▸ EXERCISE BRIEF: Can you find the lines of the listing that include "degrees" and copy every one?

▸ DATASET SECTION:
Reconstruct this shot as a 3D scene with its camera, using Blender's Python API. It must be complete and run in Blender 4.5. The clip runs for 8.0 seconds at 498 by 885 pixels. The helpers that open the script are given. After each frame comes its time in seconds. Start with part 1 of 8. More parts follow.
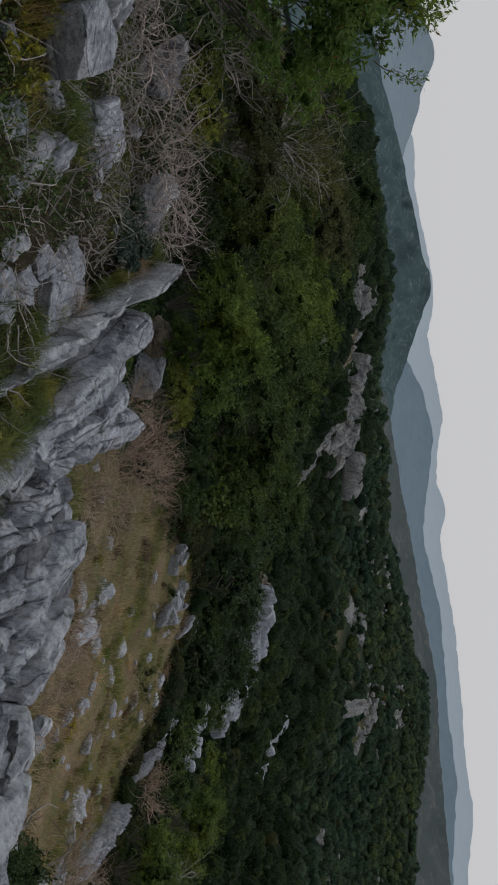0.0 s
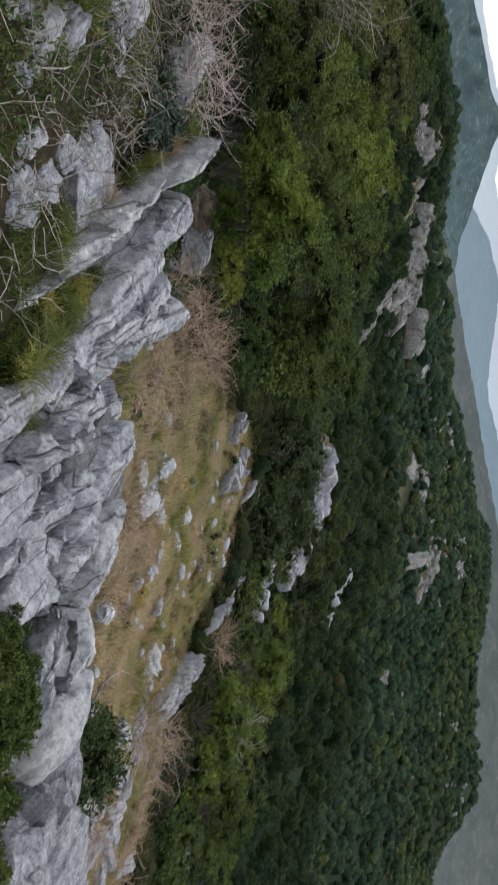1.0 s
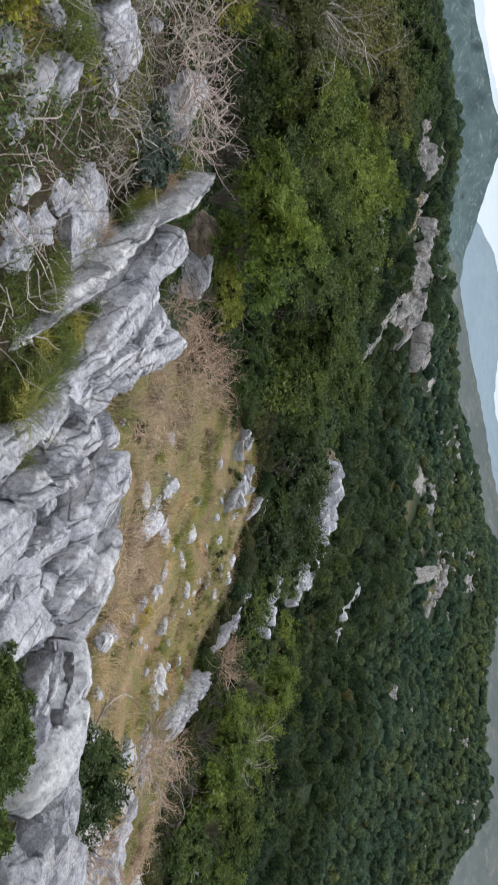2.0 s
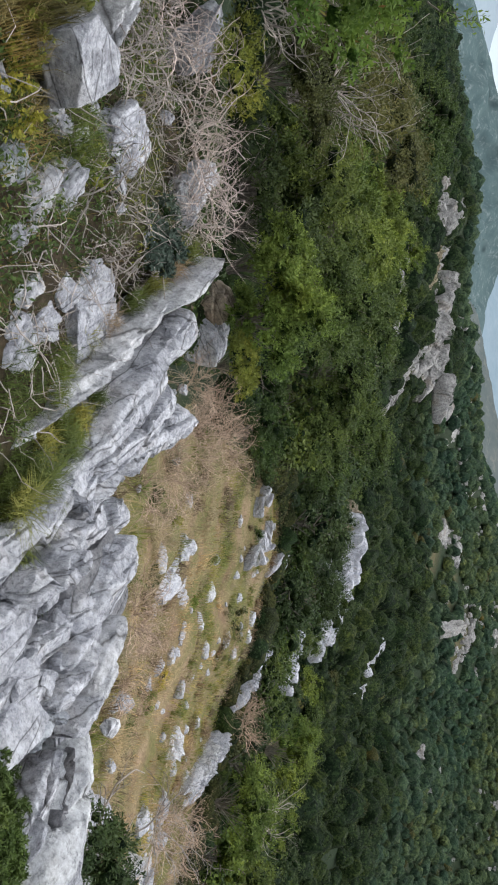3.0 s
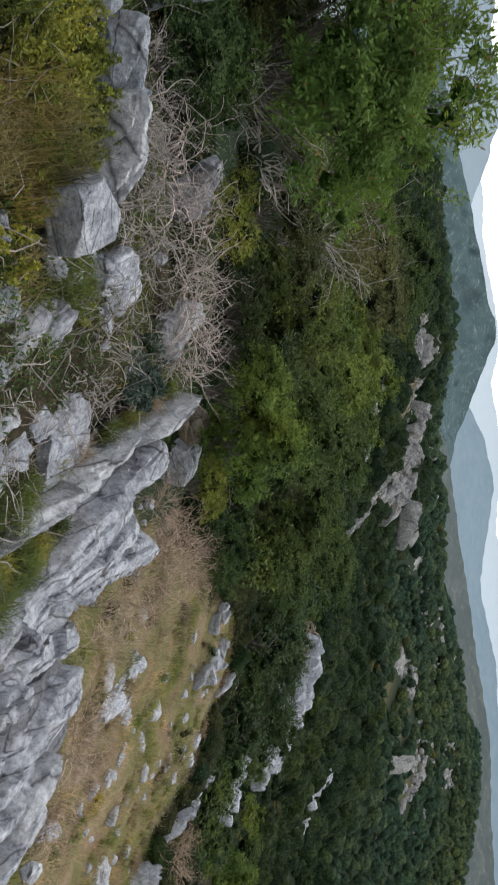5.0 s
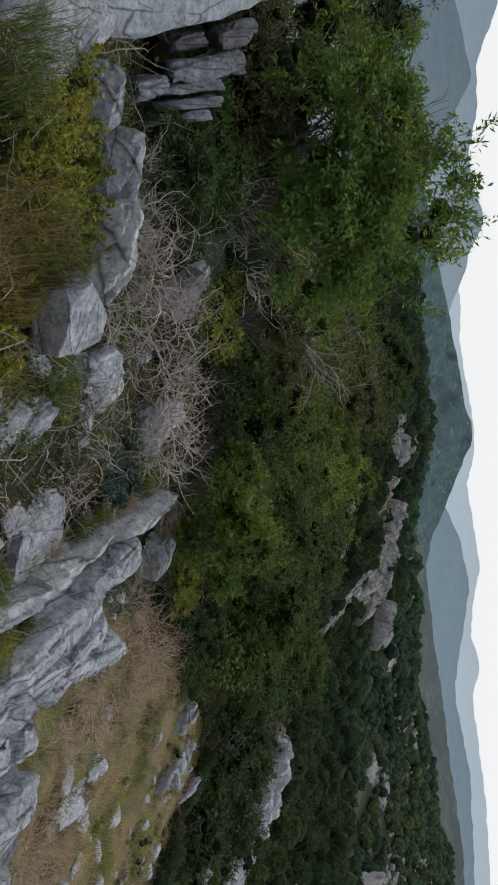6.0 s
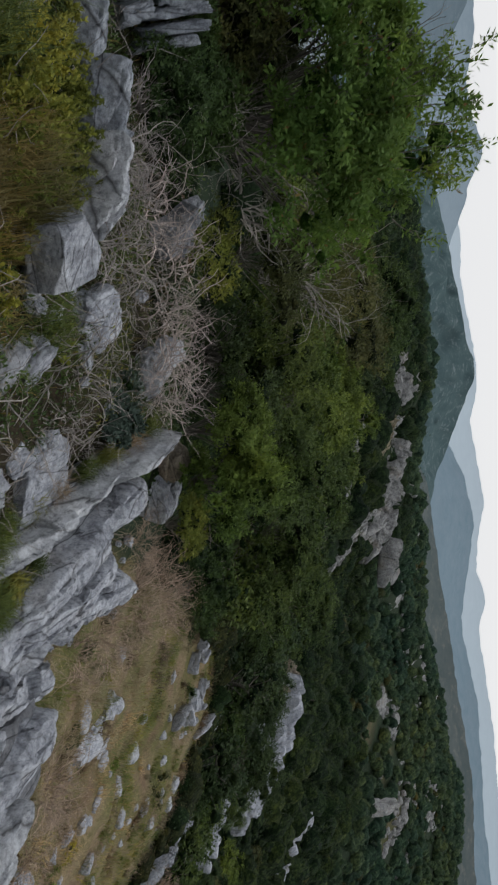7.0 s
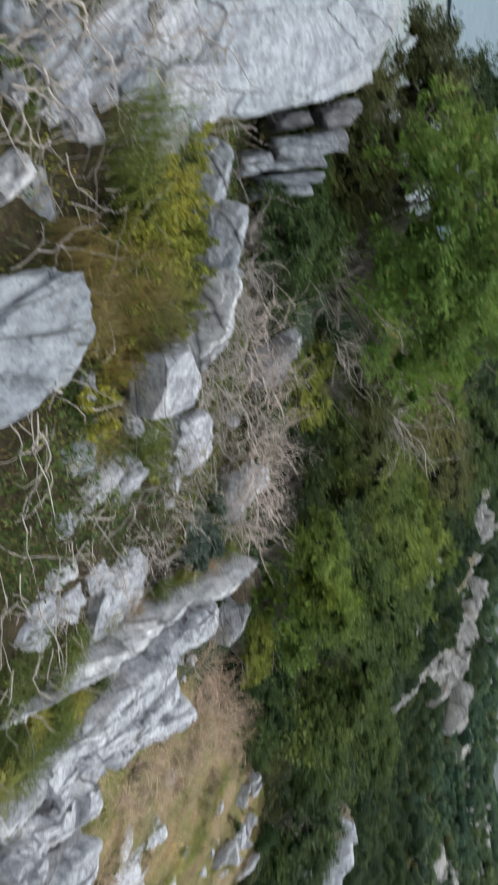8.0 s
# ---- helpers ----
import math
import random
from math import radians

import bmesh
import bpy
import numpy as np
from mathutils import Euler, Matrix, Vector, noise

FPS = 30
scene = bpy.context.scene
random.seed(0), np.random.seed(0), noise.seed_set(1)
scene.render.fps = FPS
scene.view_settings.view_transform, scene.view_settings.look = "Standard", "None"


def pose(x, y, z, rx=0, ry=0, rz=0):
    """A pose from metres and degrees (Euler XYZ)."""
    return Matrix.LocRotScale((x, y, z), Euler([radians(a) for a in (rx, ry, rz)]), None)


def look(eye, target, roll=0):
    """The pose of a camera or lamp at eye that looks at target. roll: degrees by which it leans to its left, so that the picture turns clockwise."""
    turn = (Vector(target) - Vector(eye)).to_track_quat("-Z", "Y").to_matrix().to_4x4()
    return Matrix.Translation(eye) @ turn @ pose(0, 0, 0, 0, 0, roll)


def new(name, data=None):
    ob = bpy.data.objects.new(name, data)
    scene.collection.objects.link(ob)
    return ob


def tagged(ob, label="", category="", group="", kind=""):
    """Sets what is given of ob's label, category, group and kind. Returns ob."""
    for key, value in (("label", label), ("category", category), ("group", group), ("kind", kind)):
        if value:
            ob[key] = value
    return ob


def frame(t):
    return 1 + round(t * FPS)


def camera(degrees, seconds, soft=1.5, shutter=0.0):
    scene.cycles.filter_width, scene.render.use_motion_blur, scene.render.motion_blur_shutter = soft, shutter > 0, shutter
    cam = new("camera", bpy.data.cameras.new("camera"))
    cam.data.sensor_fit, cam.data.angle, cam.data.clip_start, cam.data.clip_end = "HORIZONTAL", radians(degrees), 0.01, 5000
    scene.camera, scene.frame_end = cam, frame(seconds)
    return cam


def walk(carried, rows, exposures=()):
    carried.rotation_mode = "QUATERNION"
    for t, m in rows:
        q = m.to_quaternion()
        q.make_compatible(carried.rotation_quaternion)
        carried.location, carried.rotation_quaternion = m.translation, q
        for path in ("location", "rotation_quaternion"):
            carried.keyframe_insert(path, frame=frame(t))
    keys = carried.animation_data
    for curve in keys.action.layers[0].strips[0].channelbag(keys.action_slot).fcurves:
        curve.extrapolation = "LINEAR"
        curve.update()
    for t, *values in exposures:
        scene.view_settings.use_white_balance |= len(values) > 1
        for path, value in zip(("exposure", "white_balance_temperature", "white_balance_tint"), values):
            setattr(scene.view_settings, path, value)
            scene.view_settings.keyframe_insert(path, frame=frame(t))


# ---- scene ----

▸ RESPONSE TO THE TASK:
    """A pose from metres and degrees (Euler XYZ)."""
    """The pose of a camera or lamp at eye that looks at target. roll: degrees by which it leans to its left, so that the picture turns clockwise."""
def camera(degrees, seconds, soft=1.5, shutter=0.0):
    cam.data.sensor_fit, cam.data.angle, cam.data.clip_start, cam.data.clip_end = "HORIZONTAL", radians(degrees), 0.01, 5000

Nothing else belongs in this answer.